Health-e Meal Planner Pro is a web-based application that helps school districts plan meals that meet federal nutrition standards. The software was developed by a Washington-based nutritional consulting firm and was quickly adopted by more than 80 customers around the country. But shortly after launch, the inaugural version of the product ran into some significant performance problems.
The product had been built with Drupal, which was a fine fit for the functionality it needed. However, the whole system was running from a single, massive database (in fact, at its peak, it was the largest instance running on Amazon Web Services). This meant that not only had the application’s processing speeds virtually ground to a halt, but the app had reached its capacity—HMP could add no more customers.
This wasn’t really in line with their business strategy, so the HMP team started looking for a new development team. We were excited to come on board to help bring version 2 of the product to life.
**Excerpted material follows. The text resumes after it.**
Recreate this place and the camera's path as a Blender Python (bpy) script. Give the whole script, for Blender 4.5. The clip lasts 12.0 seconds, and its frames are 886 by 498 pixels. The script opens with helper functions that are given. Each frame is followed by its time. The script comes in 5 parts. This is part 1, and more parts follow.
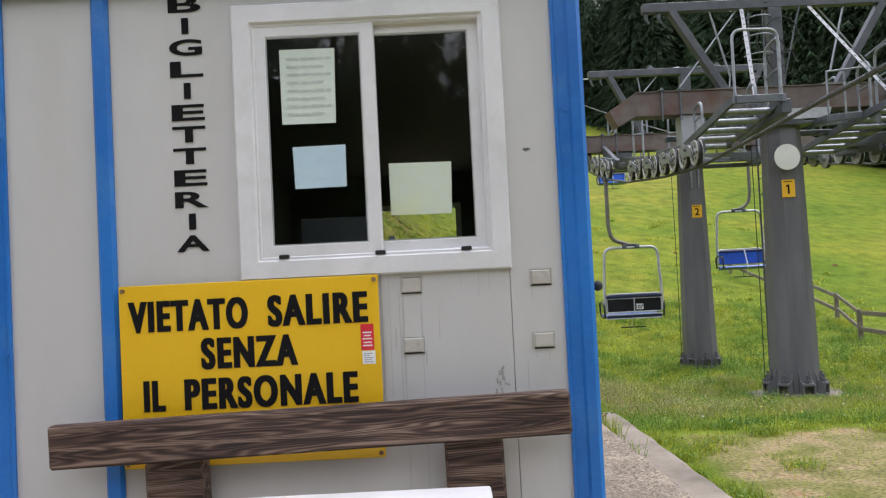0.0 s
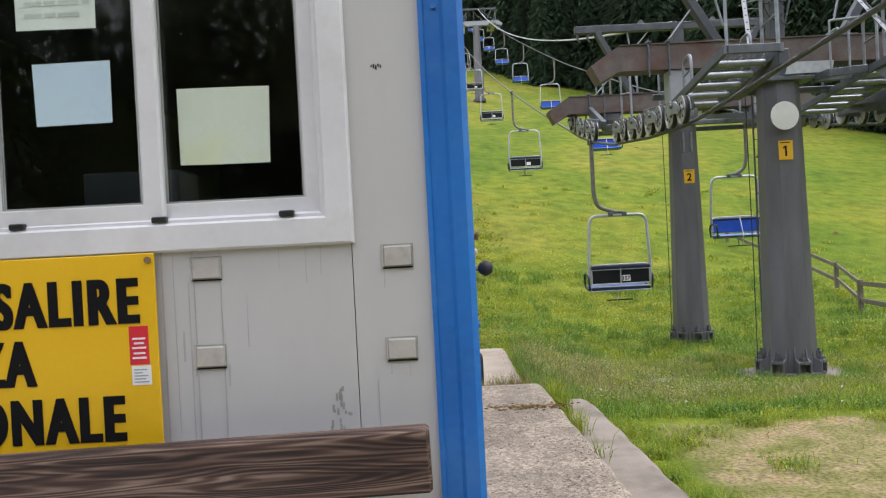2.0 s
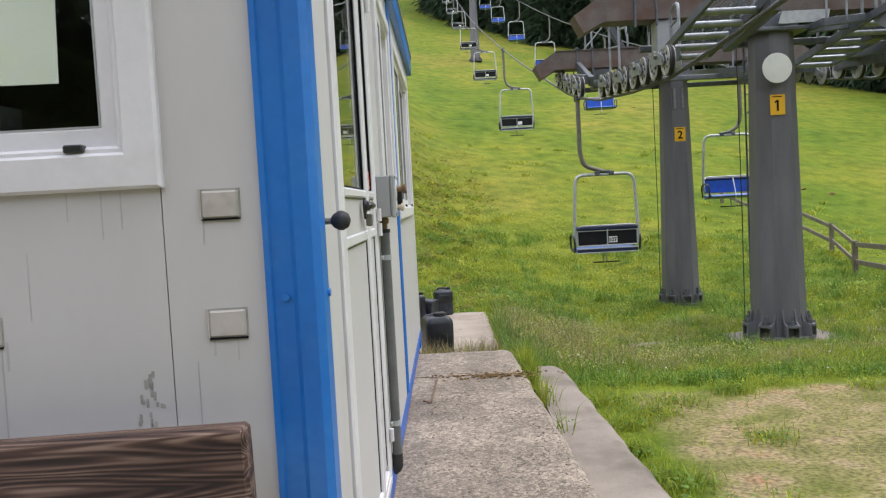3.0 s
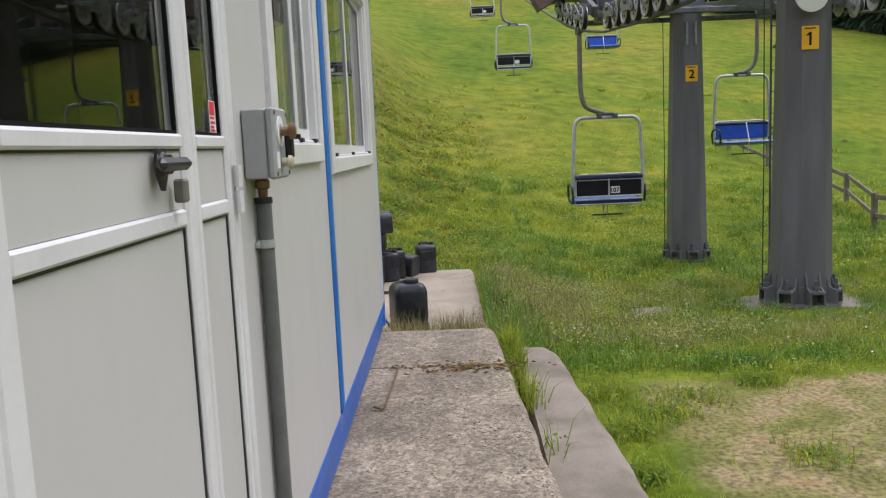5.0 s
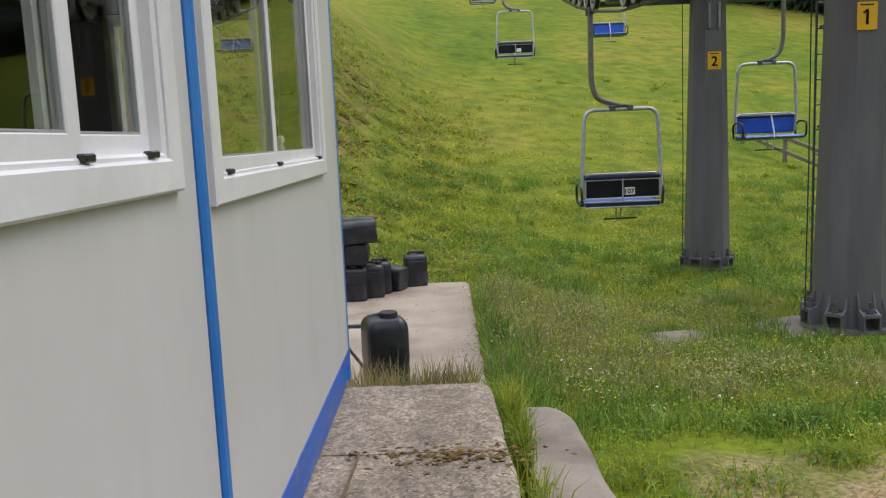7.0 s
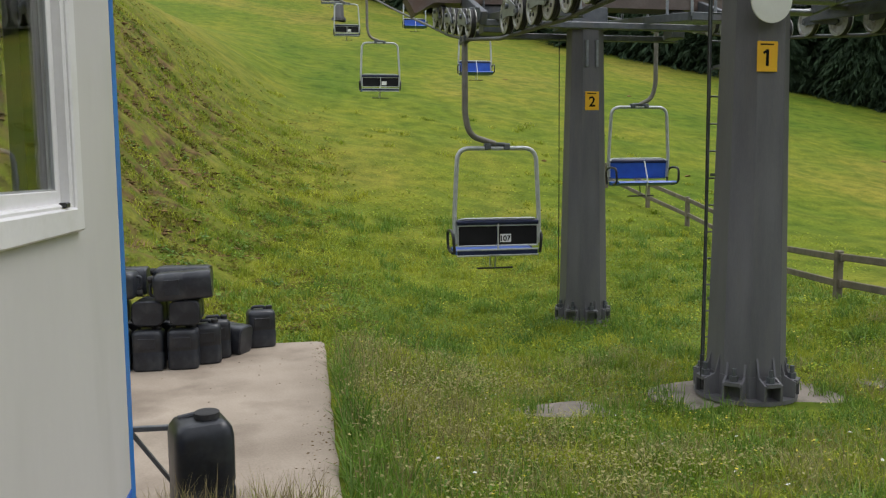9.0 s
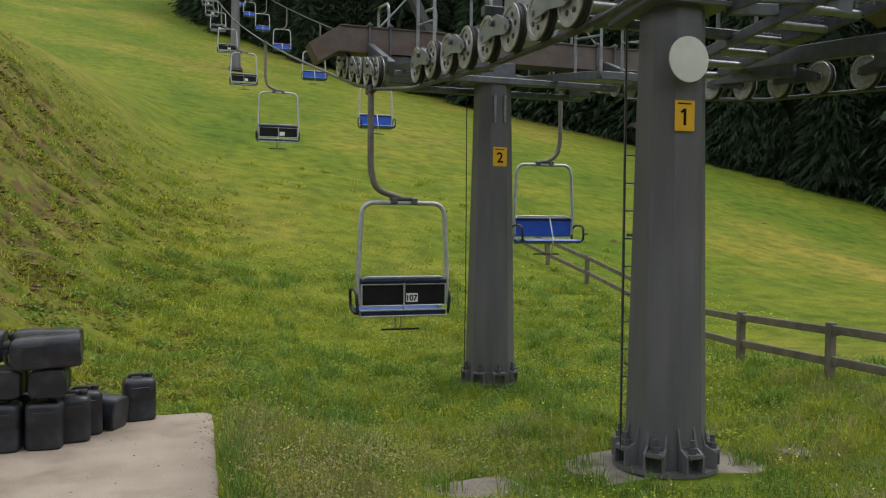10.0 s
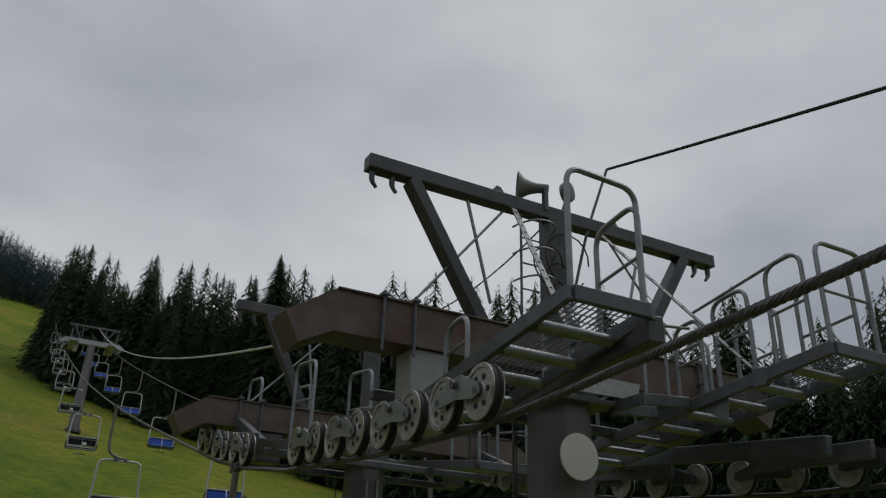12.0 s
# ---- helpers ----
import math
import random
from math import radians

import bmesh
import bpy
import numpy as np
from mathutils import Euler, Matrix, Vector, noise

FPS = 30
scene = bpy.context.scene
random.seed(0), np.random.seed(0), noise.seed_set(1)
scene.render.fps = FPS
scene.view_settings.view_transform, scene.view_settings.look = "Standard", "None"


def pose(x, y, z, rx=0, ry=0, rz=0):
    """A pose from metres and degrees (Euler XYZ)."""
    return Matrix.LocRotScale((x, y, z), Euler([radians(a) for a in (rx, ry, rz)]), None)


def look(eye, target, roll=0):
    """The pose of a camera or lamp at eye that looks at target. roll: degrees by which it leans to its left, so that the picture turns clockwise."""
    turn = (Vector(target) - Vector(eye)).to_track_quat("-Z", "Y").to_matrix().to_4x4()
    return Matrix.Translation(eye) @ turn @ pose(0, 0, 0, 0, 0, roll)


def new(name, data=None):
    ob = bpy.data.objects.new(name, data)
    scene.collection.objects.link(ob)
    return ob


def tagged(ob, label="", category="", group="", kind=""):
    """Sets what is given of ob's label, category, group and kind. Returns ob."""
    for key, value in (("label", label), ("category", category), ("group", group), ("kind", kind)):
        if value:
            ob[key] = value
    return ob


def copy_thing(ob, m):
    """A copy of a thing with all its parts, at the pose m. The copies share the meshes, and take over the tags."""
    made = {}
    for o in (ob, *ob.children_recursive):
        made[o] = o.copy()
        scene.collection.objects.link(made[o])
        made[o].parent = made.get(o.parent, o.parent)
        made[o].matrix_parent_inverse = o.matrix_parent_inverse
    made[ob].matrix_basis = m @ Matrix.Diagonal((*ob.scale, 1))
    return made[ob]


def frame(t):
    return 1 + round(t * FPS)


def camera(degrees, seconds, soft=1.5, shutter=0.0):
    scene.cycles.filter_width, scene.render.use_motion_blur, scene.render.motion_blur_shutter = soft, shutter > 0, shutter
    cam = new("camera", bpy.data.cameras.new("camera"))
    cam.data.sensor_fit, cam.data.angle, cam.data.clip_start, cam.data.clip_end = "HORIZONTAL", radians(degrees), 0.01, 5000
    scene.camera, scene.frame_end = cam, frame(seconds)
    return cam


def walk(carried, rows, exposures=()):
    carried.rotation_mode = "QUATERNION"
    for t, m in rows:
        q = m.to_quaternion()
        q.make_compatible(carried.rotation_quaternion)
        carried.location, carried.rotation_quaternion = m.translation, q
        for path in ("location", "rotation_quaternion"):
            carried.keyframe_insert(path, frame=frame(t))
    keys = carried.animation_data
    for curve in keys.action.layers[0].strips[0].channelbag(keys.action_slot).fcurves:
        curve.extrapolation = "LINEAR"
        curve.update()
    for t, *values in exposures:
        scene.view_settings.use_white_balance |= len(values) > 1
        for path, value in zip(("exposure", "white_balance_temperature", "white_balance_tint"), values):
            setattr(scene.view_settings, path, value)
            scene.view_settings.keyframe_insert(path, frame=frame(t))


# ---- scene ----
cam = camera(57.8, 12.0, 1.25)
METRES, EYE, TILT, LEAN, TURN = 7.2, 1.475, 0.0, 0.0, 1.5
ROWS = [
    (0.0, 0.0, 0.0, 0.0, 0.08, 1.69, 2.81),
    (0.5, 0.018, 0.0448, -0.0003, 0.1, 1.2, 2.86),
    (1.0, 0.0346, 0.0804, 0.0064, 0.12, 0.73, 2.93),
    (1.5, 0.0476, 0.11, 0.0065, 0.12, 0.16, 2.92),
    (2.0, 0.0694, 0.1401, -0.0004, 0.12, -0.55, 2.95),
    (2.5, 0.0949, 0.1718, -0.0039, 0.09, -1.76, 3.04),
    (3.0, 0.115, 0.206, -0.0081, 0.05, -3.22, 3.06),
    (3.5, 0.1352, 0.2442, -0.0082, -0.0, -4.63, 3.04),
    (5.5, 0.1469, 0.4481, -0.0023, -0.07, -7.62, 2.37),
    (6.0, 0.1482, 0.4982, 0.0011, -0.03, -7.78, 2.36),
    (6.5, 0.1542, 0.5478, 0.0009, -0.01, -7.87, 2.38),
    (8.5, 0.1726, 0.7567, 0.0065, -3.13, -7.51, 1.69),
    (9.0, 0.1747, 0.7983, 0.0051, -9.76, -5.59, 0.49),
    (9.5, 0.1807, 0.8418, 0.0044, -14.12, -3.4, -0.19),
    (10.0, 0.1766, 0.8837, 0.0078, -17.14, -1.74, -0.52),
    (10.5, 0.1721, 0.9114, 0.0175, -20.23, 1.32, -0.93),
    (11.0, 0.1647, 0.9295, 0.0252, -23.1, 9.5, -1.58),
    (11.5, 0.1555, 0.9443, 0.0279, -25.7, 18.63, -1.88),
    (12.0, 0.1569, 0.9488, 0.0281, -27.77, 24.94, -1.7),
]
walk(cam, [(t, pose(0, 0, EYE, TILT, LEAN, TURN) @ pose(METRES * x, METRES * y, METRES * z, 90 + pitch, roll, yaw)) for t, x, y, z, yaw, pitch, roll in ROWS],
     [(0.0, 0.85, 6280, 16), (3.5, 0.75, 6280, 16), (5.5, 0.46, 6320, 16), (8.5, 0.40, 6440, 12.5), (9.0, 0.32, 6500, 11.5), (10.0, 0.17, 6580, 11.5), (10.5, 0.1, 6500, 10), (11.0, -0.31, 6500, 10), (11.5, -0.98, 6500, 10), (12.0, -1.08, 6500, 10)])

# ---- world and light ----
world = bpy.data.worlds.new("overcast")
scene.world = world
world.use_nodes = True
wn, wl = world.node_tree.nodes, world.node_tree.links
wn.clear()
w_out = wn.new("ShaderNodeOutputWorld")
w_bg = wn.new("ShaderNodeBackground")
w_sky = wn.new("ShaderNodeTexSky")
w_sky.sky_type = "NISHITA"
w_sky.sun_disc = False
w_sky.sun_elevation, w_sky.sun_rotation = radians(63), radians(82)
w_scale = wn.new("ShaderNodeMixRGB")
w_scale.blend_type = "MULTIPLY"
w_scale.inputs[0].default_value = 1.0
w_scale.inputs[2].default_value = (0.075, 0.075, 0.075, 1)
wl.new(w_sky.outputs[0], w_scale.inputs[1])
w_co = wn.new("ShaderNodeTexCoord")
w_map = wn.new("ShaderNodeMapping")
w_map.inputs["Scale"].default_value = (1.0, 1.0, 2.2)
w_noise = wn.new("ShaderNodeTexNoise")
w_noise.inputs["Scale"].default_value = 1.3
w_noise.inputs["Detail"].default_value = 5.0
w_noise.inputs["Roughness"].default_value = 0.48
w_ramp = wn.new("ShaderNodeValToRGB")
w_ramp.color_ramp.elements[0].position, w_ramp.color_ramp.elements[0].color = 0.33, (0.62, 0.68, 0.76, 1)
w_ramp.color_ramp.elements[1].position, w_ramp.color_ramp.elements[1].color = 0.68, (1.42, 1.46, 1.51, 1)
w_mix = wn.new("ShaderNodeMixRGB")
w_mix.inputs[0].default_value = 0.92
wl.new(w_co.outputs["Generated"], w_map.inputs[0])
wl.new(w_map.outputs[0], w_noise.inputs["Vector"])
wl.new(w_noise.outputs[0], w_ramp.inputs[0])
wl.new(w_scale.outputs[0], w_mix.inputs[1])
wl.new(w_ramp.outputs[0], w_mix.inputs[2])
wl.new(w_mix.outputs[0], w_bg.inputs[0])
w_bg.inputs[1].default_value = 1.0
wl.new(w_bg.outputs[0], w_out.inputs[0])
sun = new("sun", bpy.data.lights.new("sun", "SUN"))
sun.data.energy, sun.data.angle, sun.data.color = 1.5, radians(35), (1.0, 0.985, 0.96)
sun.matrix_world = look((0, 0, 60), (-30, -4, 0))


# ---- materials ----
def nodes_of(name):
    m = bpy.data.materials.new(name)
    m.use_nodes = True
    nt = m.node_tree
    return m, nt.nodes, nt.links, nt.nodes["Principled BSDF"]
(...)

The first thing we learned about HMP was just how many “moving pieces” it has. Each customer’s subscription includes tiered user accounts, multiple facility types, customizable reports, and access to the menu-planning tool itself. On top of the functionality, the software synthesizes a staggering amount of data. In addition the 17,000 ingredients contained in the USDA nutritional database, HMP also stores nutrient data on hundreds of commercial products—not to mention the data created by HMP’s users as they go.
In order to solve their capacity issue, we had to figure out how to serve up that much data and functionality without bringing a server down. We accomplished this by decentralizing the underlying architecture of the application into a Software as a Service model. We created a core database—which stores all of the USDA and commercial data—and then spun up separate databases for every individual HMP customer. This not only spread the processing load across multiple servers, but it also made it possible to scale the software to accommodate new customers.
Once we’d redesigned the infrastructure, we dug into the rest of the product. We brought the entire system forward from Drupal 6 to Drupal 7. We developed a suite of custom modules to handle the various combinations, comparisons, and calculations necessary to support the software’s functions. We rebuilt the entire user interface to make the tool more intuitive for end users of all skill levels. We were also able to migrate all of the user data from version 1 forward to version 2, which required substantial custom development.
After a successful launch of version 2, we’ve been able to stay on as HMP’s development partner. In addition to tackling some interesting bugs uncovered by their ever-growing user base, we are also working with them to evolve the product, develop mobile apps, and release new features regularly.